▶ Recorded information
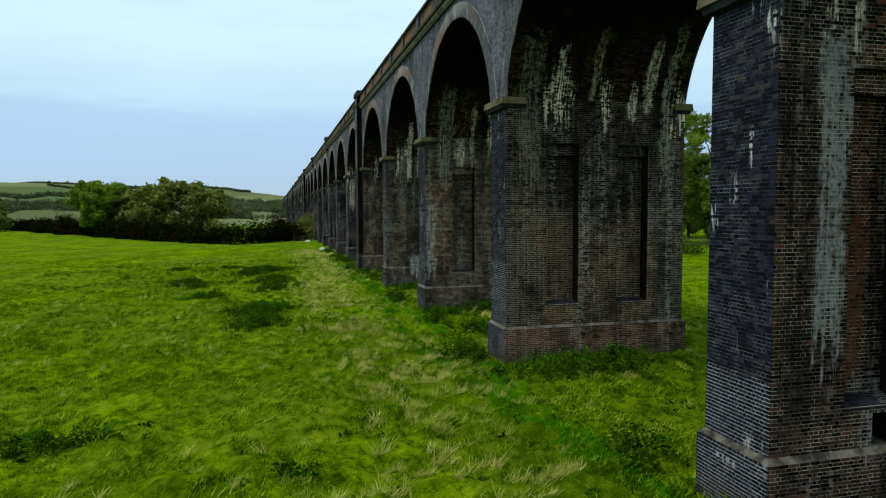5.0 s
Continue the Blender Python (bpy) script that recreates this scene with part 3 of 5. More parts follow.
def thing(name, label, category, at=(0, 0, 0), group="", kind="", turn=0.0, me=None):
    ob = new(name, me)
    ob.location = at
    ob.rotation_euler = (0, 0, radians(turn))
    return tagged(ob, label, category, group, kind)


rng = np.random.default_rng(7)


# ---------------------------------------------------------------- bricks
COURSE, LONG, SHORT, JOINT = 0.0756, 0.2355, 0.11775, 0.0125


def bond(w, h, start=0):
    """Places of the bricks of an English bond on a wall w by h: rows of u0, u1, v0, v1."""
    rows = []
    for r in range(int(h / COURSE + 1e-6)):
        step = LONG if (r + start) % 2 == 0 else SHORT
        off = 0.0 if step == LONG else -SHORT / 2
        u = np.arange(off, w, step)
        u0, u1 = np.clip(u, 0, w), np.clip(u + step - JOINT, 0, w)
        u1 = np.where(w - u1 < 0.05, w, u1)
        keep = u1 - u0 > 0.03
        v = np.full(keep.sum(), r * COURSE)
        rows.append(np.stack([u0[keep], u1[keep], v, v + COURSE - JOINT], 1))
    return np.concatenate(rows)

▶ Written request
The lines to return run from the one containing "Continue the Blender" down to the one containing "COURSE, LONG, SHORT, JOINT"; give them exactly, both included, and no others.

▶ Solution for this problem
Continue the Blender Python (bpy) script that recreates this scene with part 3 of 5. More parts follow.
def thing(name, label, category, at=(0, 0, 0), group="", kind="", turn=0.0, me=None):
    ob = new(name, me)
    ob.location = at
    ob.rotation_euler = (0, 0, radians(turn))
    return tagged(ob, label, category, group, kind)


rng = np.random.default_rng(7)


# ---------------------------------------------------------------- bricks
COURSE, LONG, SHORT, JOINT = 0.0756, 0.2355, 0.11775, 0.0125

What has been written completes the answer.